When a plug misfires even one time that spark is going to try to go somewhere and if it can’t jump the plug gap then it will try to burn it’s way through something else.


This is a major disadvantage of coil packs over the old style coil. The old style coils were oil filled so if they arced internally, the oil repaired itself. I’ve seen a lot of old hot rods back in my youth that used epoxy coils, but one misfire with those and the coil started degrading quickly. Epoxy doesn’t repair itself.


There are two coils inside that assembly, I see that as two coil packs in one assembly. Its just how you see things.


The coils are bidirectional (can’t think of a better term here) in that they create a + and - spark, one at each end. It sends a spark to each of the two cylinders at the same time, but one is called a wasted spark. It occurs at the top of the exhaust cycle where there is nothing to ignite.
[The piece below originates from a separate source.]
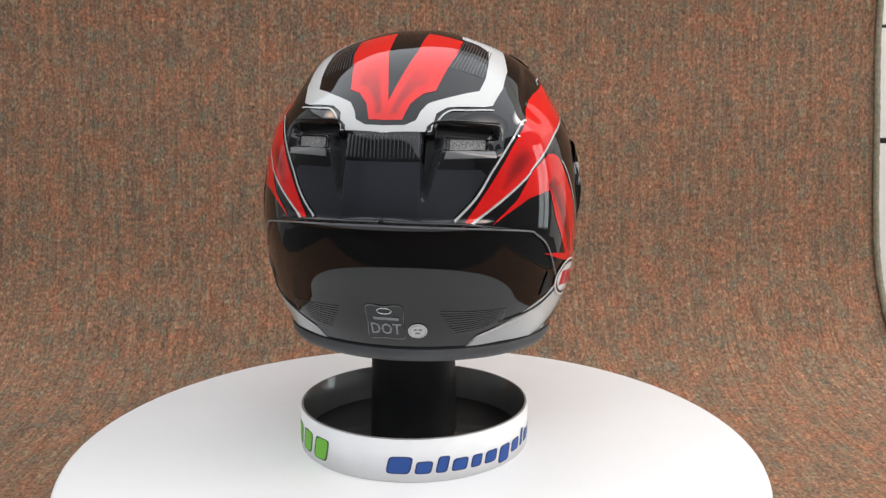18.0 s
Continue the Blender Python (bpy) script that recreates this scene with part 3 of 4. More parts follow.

If the coil has shorted at one end, not a complete short but a turn to turn short or worse, a layer to layer short, it reduced the number of turns at that end of the coil, therefore a weaker spark.


The coils on my old Harleys are oil, or tar, filled and still working at 60+ years of age.
The plug wires on those are anchored in the oil/tar/whatever and locked in place with packing and packing nuts.

When removing or installing plug wires the coil must be powered up for at least 5 minutes. The coil warms, the tar softens inside, and the old wires can be removed or installed easily as the case may be.
The originals seldom fail but some of the aftermarket ones that were not oil/tar filled were prone to failure as you say.